_Goal_:
Which lines hold the string "recreates"? Copy every one of them.

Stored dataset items
-----

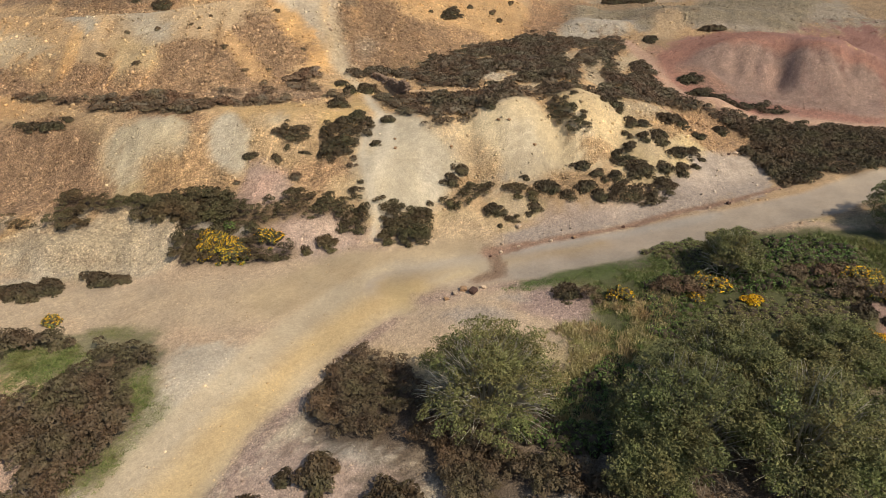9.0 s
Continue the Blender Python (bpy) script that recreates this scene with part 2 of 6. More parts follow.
# Gullies between the cones of the first slope
mound(9.4, 27.4, 0.9, 2.6, -0.55)
mound(3.2, 25.6, 1.3, 2.4, -0.55)
mound(3.5, 22.2, 0.8, 3.6, -0.4, 8)
mound(9.8, 23.6, 0.8, 3.2, -0.35)
mound(-7.8, 21.8, 0.8, 3.0, -0.35)
mound(-13.2, 21.8, 0.7, 3.0, -0.35)
mound(-18.6, 21.6, 0.8, 3.0, -0.35)
mound(14.4, 25.5, 0.8, 3.0, -0.35, 15)
mound(-3.9, 31.3, 1.6, 0.8, -0.6, -43)
mound(46.5, 47.5, 6.0, 5.0, 1.1, -20)
mound(60.0, 62.0, 9.0, 6.0, 2.2, -25)
mound(5.4, 34.2, 2.0, 1.5, 0.6)
mound(36.5, 97.0, 7.5, 5.5, 3.6, 0, 1.6)
mound(-1.4, 22.6, 1.9, 3.2, 0.5)
mound(6.6, 25.0, 1.9, 3.4, 0.55)
mound(14.2, 28.0, 2.2, 2.8, 0.5)
mound(10.3, 26.2, 0.8, 2.8, -0.45, 12)
# Knolls of the foreground, the shoulder of the low bank, bulges of the tips
mound(0.5, -7.2, 2.6, 2.0, 0.6)
mound(10.0, -8.6, 2.4, 1.8, 0.65)
mound(16.0, -8.5, 5.0, 3.0, 0.7)
mound(-5.0, -9.2, 2.0, 2.0, 0.5)
mound(-2.8, -3.8, 2.5, 1.8, 0.5)
mound(13.4, -11.0, 3.0, 2.0, 0.4)
mound(8.3, -13.0, 2.0, 1.5, 0.35)
mound(-3.0, -13.5, 5.0, 1.2, 0.2)
mound(-22.0, 13.2, 6.0, 1.2, 0.8)
mound(-29.0, 18.5, 5.0, 2.5, -0.5)
mound(37.5, 52.5, 9.0, 7.0, 0.7)
mound(33.8, 46.0, 2.6, 2.8, -0.55)
mound(35.5, 45.0, 1.0, 2.6, -0.28, -18)
mound(37.9, 44.7, 1.1, 2.6, 0.3, -18)
mound(-20.5, 23.0, 3.2, 2.0, 0.65)
mound(-13.6, 23.8, 1.8, 1.8, 0.5)
mound(-26.0, 25.0, 2.6, 2.0, 0.4)
mound(12.4, 26.8, 1.5, 2.0, 0.55)
mound(15.2, 26.3, 1.5, 2.2, -0.6)
mound(20.5, 33.3, 3.0, 1.5, -0.5)
mound(22.6, 31.8, 2.0, 1.5, -0.45)
mound(16.8, 32.8, 1.5, 1.2, 0.4)
mound(19.4, 61.1, 4, 3.2, 1.3)
mound(24.8, 62.0, 3.2, 2.6, 1)
mound(31.6, 64.7, 6, 3, 0.9)
mound(43.9, 89.6, 9, 5, 2.5)

def grain(metres, seed):
    """Soft random relief over the grid, about -1 to 1."""
    a = blurred(np.random.default_rng(seed).normal(size=(nx, ny)), metres)
    return a / a.std()


N1, N2, N3 = grain(4.0, 1), grain(1.4, 2), grain(0.5, 3)
def streaked(seed, along_y, across_x):
    a = np.random.default_rng(seed).normal(size=(nx, ny))
    for axis, metres in ((1, along_y), (0, across_x)):
        n = max(1, int(round(metres / CELL)))
        k = np.exp(-0.5 * (np.arange(-3 * n, 3 * n + 1) / n) ** 2)
        a = np.moveaxis(np.apply_along_axis(lambda row: np.convolve(row, k, "same"), axis, a), 0, 0)
    return a / a.std()


SPECK = np.random.default_rng(16).normal(size=(nx, ny))
STREAK = 0.7 * streaked(14, 1.6, 0.35) + 0.5 * streaked(15, 3.5, 0.8)
CREAM, GREY, PALE = (0.53, 0.43, 0.27), (0.45, 0.41, 0.31), (0.53, 0.46, 0.34)
ORANGE, OCHRE, RUBBLE = (0.55, 0.325, 0.125), (0.47, 0.315, 0.155), (0.32, 0.195, 0.105)
PINK, RED, TRACK = (0.45, 0.32, 0.255), (0.30, 0.128, 0.108), (0.46, 0.35, 0.21)
TURF, PEAT, RUST = (0.17, 0.165, 0.075), (0.085, 0.06, 0.04), (0.22, 0.12, 0.08)
SOIL = np.empty((nx, ny, 3))
SOIL[:] = OCHRE
COARSE = np.full((nx, ny), 0.25)


def spread(weight, colour, coarse):
    w = np.clip(weight, 0, 1)
    SOIL[:] = SOIL * (1 - w[..., None]) + np.array(colour) * w[..., None]
    COARSE[:] = COARSE * (1 - w) + coarse * w


def soil(cx, cy, rx, ry, colour, turn=0.0, coarse=0.2, edge=0.25, ragged=0.22, much=1.0):
    """A patch of ground of one colour, with a ragged, soft edge."""
    d = oval(cx, cy, rx, ry, turn) + ragged * (0.4 * N2 + 0.6 * N3 + 0.6 * STREAK * np.clip((GY - 15) / 2, 0, 1) + 0.55 * SPECK)
    edge *= 0.6
    spread(much * np.clip((1 + edge - d) / (2 * edge), 0, 1), colour, coarse)


def along(points, x, y):
    """Distance from a line of points, and how far along it the nearest place is, 0 to 1."""
    best, part = np.full(x.shape, 1e9), np.zeros(x.shape)
    n = len(points) - 1
    for i in range(n):
        (ax, ay), (bx, by) = points[i][:2], points[i + 1][:2]
        ux, uy = bx - ax, by - ay
        k = np.clip(((x - ax) * ux + (y - ay) * uy) / (ux * ux + uy * uy), 0, 1)
        d = np.hypot(x - ax - k * ux, y - ay - k * uy)
        part = np.where(d < best, (i + k) / n, part)
        best = np.minimum(best, d)
    return best, part


def way(points, half, colour, coarse=0.1, edge=0.4, ragged=0.25, much=1.0, sink=0.0):
    """A track or trail along a line."""
    d, part = along(points, GX, GY)
    d = d + ragged * (0.6 * N2 + 0.4 * N3 + 0.25 * SPECK)
    w = np.clip((half + edge - d) / (2 * edge), 0, 1) * much
    spread(w, colour, coarse)
    if sink:
        HEIGHT[:] -= sink * blurred(w, 0.3)


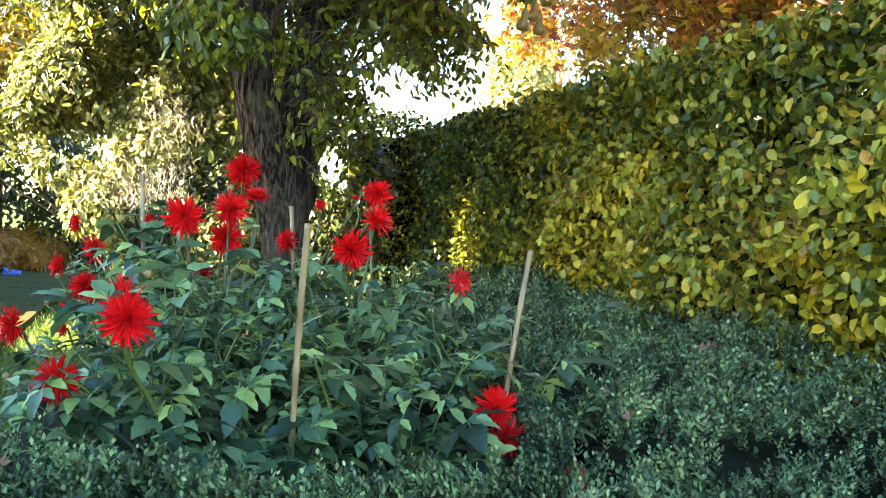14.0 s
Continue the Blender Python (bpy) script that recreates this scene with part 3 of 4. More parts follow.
# ---- old pear tree ----
def pear_tree():
    rng = np.random.default_rng(31)
    tree = empty("pear_tree", (-8.15, 1.85, Z0), "old pear tree with rough dark trunk and ripe pears", "tree")
    trunk = bent([(-8.2, 1.98, Z0 - 0.1), (-8.15, 1.86, 1.0), (-8.1, 1.72, 1.6), (-8.05, 1.57, 2.2), (-8.0, 1.58, 2.65), (-7.88, 1.74, 3.02), (-7.68, 1.95, 3.38), (-7.6, 2.0, 3.75), (-7.6, 1.92, 4.1), (-7.5, 1.74, 5.0), (-7.3, 1.64, 5.8), (-7.2, 1.52, 6.4), (-7.15, 1.36, 6.8)], 14, 0.03)
    n = len(trunk)
    tr = [max(0.05, 0.19 - 0.14 * (i / (n - 1)) ** 0.8) for i in range(n)]
    for i, k in enumerate((1.75, 1.62, 1.5, 1.4, 1.32, 1.25, 1.2, 1.16, 1.12, 1.09, 1.06, 1.03)):
        tr[i] *= k
    part("trunk", mesh_of("trunk", *tube(trunk, tr, 56, 0.32, True, 0.20), M_BARK, False), tree)
    mains = [
        ([(-8.12, 1.80, 1.35), (-8.15, 1.84, 1.9), (-8.15, 1.87, 2.35), (-8.18, 1.98, 2.75), (-8.2, 2.25, 3.3), (-8.1, 2.7, 4.3), (-7.8, 3.0, 5.2)], 0.13),
        ([(-8.02, 1.60, 2.5), (-7.95, 1.40, 2.9), (-7.8, 1.1, 3.4), (-7.7, 0.7, 4.3), (-7.6, 0.2, 5.4)], 0.10),
        ([(-7.62, 1.95, 3.4), (-6.9, 2.15, 3.6), (-6.2, 2.3, 3.6), (-5.6, 2.05, 3.35)], 0.05),
        ([(-7.6, 1.85, 4.1), (-6.9, 1.5, 4.4), (-6.3, 1.1, 4.3), (-5.9, 0.8, 3.9)], 0.05),
        ([(-7.35, 1.68, 5.6), (-7.1, 2.1, 5.75), (-7.0, 2.6, 5.88), (-6.9, 2.96, 5.6), (-6.9, 3.3, 5.35), (-6.9, 3.38, 4.95)], 0.055),
        ([(-7.17, 1.4, 6.7), (-7.0, 1.25, 7.1), (-7.0, 1.28, 7.6), (-6.9, 1.4, 7.95), (-6.8, 1.7, 8.4), (-6.6, 1.9, 8.6), (-6.5, 2.5, 8.9)], 0.075),
        ([(-7.15, 1.36, 6.8), (-7.2, 0.95, 6.85), (-7.2, 0.65, 6.95), (-7.2, 0.39, 7.2), (-7.2, 0.0, 7.35)], 0.06),
        ([(-7.15, 1.3, 6.85), (-7.15, 1.02, 7.2), (-7.1, 0.72, 7.7), (-6.9, 0.4, 8.1)], 0.05),
        ([(-6.9, 1.42, 7.98), (-6.9, 1.8, 8.2), (-6.8, 2.3, 8.45)], 0.03),
        ([(-7.1, 1.5, 6.5), (-7.0, 1.8, 6.9), (-6.9, 2.05, 7.25), (-6.8, 2.3, 7.05)], 0.035),
        ([(-6.9, 2.05, 7.25), (-6.7, 2.3, 7.5), (-6.7, 2.3, 7.9)], 0.02),
        ([(-7.25, 1.55, 6.2), (-7.2, 1.2, 6.45), (-7.3, 1.0, 6.2), (-7.5, 0.6, 6.3)], 0.04),
        ([(-7.45, 1.7, 5.2), (-7.4, 1.35, 5.0), (-7.4, 1.25, 5.5), (-7.5, 0.9, 5.9)], 0.045),
        ([(-7.6, 1.9, 3.9), (-8.4, 1.6, 4.6), (-9.2, 1.5, 5.0), (-10.0, 1.2, 4.9)], 0.06),
        ([(-8.1, 2.75, 4.4), (-8.9, 2.9, 4.6), (-9.6, 2.9, 4.4)], 0.045),
        ([(-7.78, 1.0, 3.6), (-8.4, 0.5, 3.7), (-9.1, 0.3, 3.8)], 0.045),
        ([(-7.85, 1.8, 3.0), (-7.4, 2.2, 3.15), (-6.8, 2.6, 3.1), (-6.2, 2.7, 2.85)], 0.045),
        ([(-8.17, 1.95, 2.6), (-8.0, 2.4, 2.85), (-7.85, 2.65, 2.8)], 0.035),
        ([(-8.17, 1.93, 2.55), (-8.8, 2.15, 2.5), (-9.5, 2.35, 2.25)], 0.03),
        ([(-7.9, 1.3, 3.1), (-7.2, 0.9, 3.2), (-6.5, 0.6, 3.0)], 0.035),
    ]
    limbs, ends = [], []
    for line, r in mains:
        q = bent(line, 6, 0.10)
        limbs.append(tube(q, [max(0.012, 1.25 * r * (1 - 0.84 * i / (len(q) - 1))) for i in range(len(q))], 8, 0.4))
        ends.extend(np.array(p) for p in q[5:])
    spurs, pts, nor, tips = [], [], [], []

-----

_Finished task_:
Continue the Blender Python (bpy) script that recreates this scene with part 2 of 6. More parts follow.
Continue the Blender Python (bpy) script that recreates this scene with part 3 of 4. More parts follow.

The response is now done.